実家には帰れない、誰かに話すのも難しい、という場合は、一人でホッとできる時間を少しでもいいので持つようにしてみましょう。
仕事や買い物の帰りにお気に入りの喫茶店に寄る、休日に図書館に行く、など物理的に長時間離れられなくても、相手のことばかり考える時間を少しずつ減らしていくこと によって、精神的に距離をとっていくことが大切です。

(4)自分の生き方は、自分で選んでいい

自分と向き合う時間を持つと、特に恋人や夫婦関係の場合、「見る目がなかった。そういう人を選んだ自分が悪い」と思いがちです。
ですが、自分を責めないでください。モラハラパーソナリティは、ターゲット以外の他者にはとてもいい人なのです。交際・結婚するまでは、あなたもその「他者」だったのです。
また、相手が変わったのでも、あなたが相手をそういう人にしたのでもありません。
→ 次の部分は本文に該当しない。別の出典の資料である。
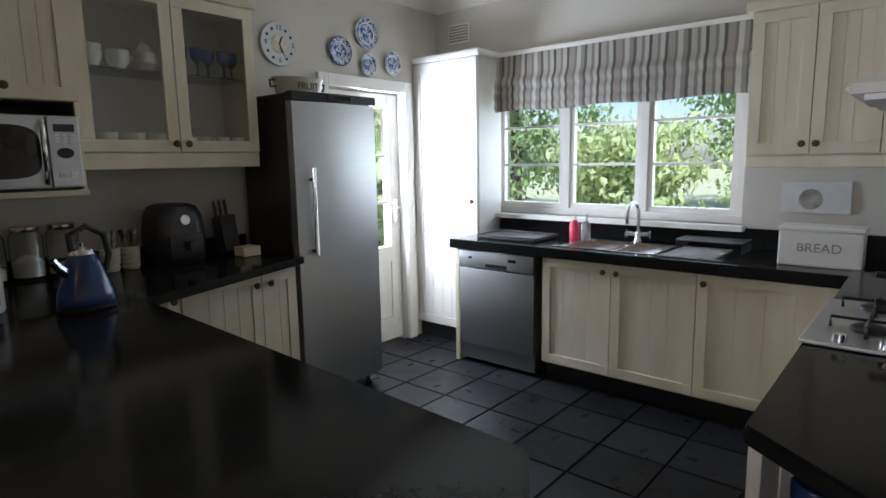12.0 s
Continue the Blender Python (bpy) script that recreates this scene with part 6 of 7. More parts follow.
for y in (0.17, 0.21):
    part("button", B(0.018, 0.0205, y, y + 0.03, 0.05, 0.075, 0.002), M["white"], ob)

# plates and clock on the west wall
def wall_plate(y, z, r, m=None):
    ob = thing("wall_plate", pose(-3.499, y, z), "blue and white china plate hung on the wall", "plate", "wall plates")
    bm = lathe(bmesh.new(), [(0.002, 0.006), (r * 0.55, 0.006), (r * 0.62, 0.010), (r * 0.98, 0.022), (r, 0.024), (r * 0.99, 0.018), (r * 0.5, 0.0), (0.002, 0.0)], 32)
    bmesh.ops.rotate(bm, verts=bm.verts, matrix=Matrix.Rotation(radians(90), 3, "Y"))
    part("plate", bm, M["bwsmall"], ob, "", True)
    bm = tube(bmesh.new(), [(0.024, r * math.cos(a), r * math.sin(a)) for a in (2 * math.pi * i / 30 for i in range(31))], 0.003, 6)
    part("rim", bm, M["china"] if m is None else m, ob, "", True)
    bm = tube(bmesh.new(), [(0.0135, r * 0.66 * math.cos(a), r * 0.66 * math.sin(a)) for a in (2 * math.pi * i / 30 for i in range(31))], 0.004, 6)
    part("inner_ring", bm, M["china"], ob, "", True)


wall_plate(2.925, 2.278, 0.105)
wall_plate(2.68, 2.13, 0.093, M["cobalt"])
wall_plate(2.93, 2.068, 0.074)
wall_plate(3.17, 2.105, 0.082)
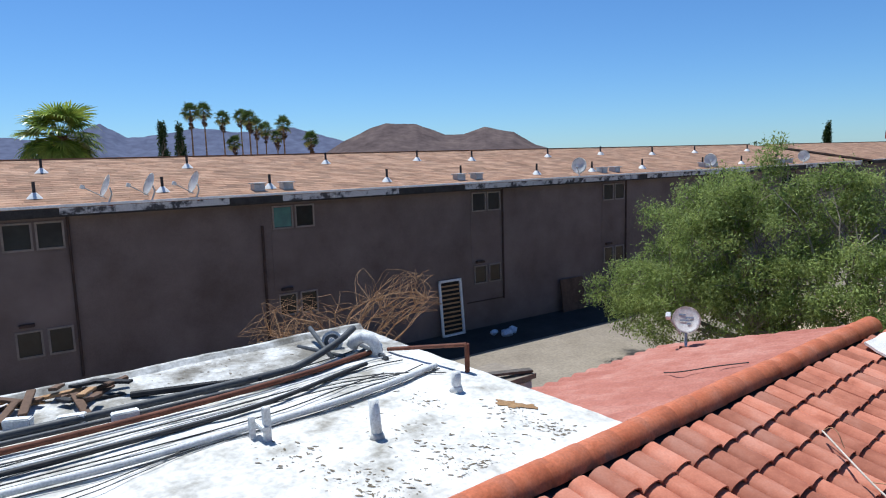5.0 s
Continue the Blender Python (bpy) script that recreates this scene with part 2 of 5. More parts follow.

自分のテリトリー内の身近な存在になったからこそ、モラハラをするようになったのです。そのことをふまえて、この先、相手とどうしていきたいのかを考えてみてください。
あなたの価値観は、あなた自身が変えたいと思わないかぎり、誰も変えることはできません。それが、パートナー、親、友人、上司......など、誰であってもです。
あなたは、誰かのために存在しているのではありません。自分の生き方は、自分で選んでいいのです。これからをどう過ごしていくかは、あなた次第。あなたの心が晴れやかになっていく道を選んでみてください。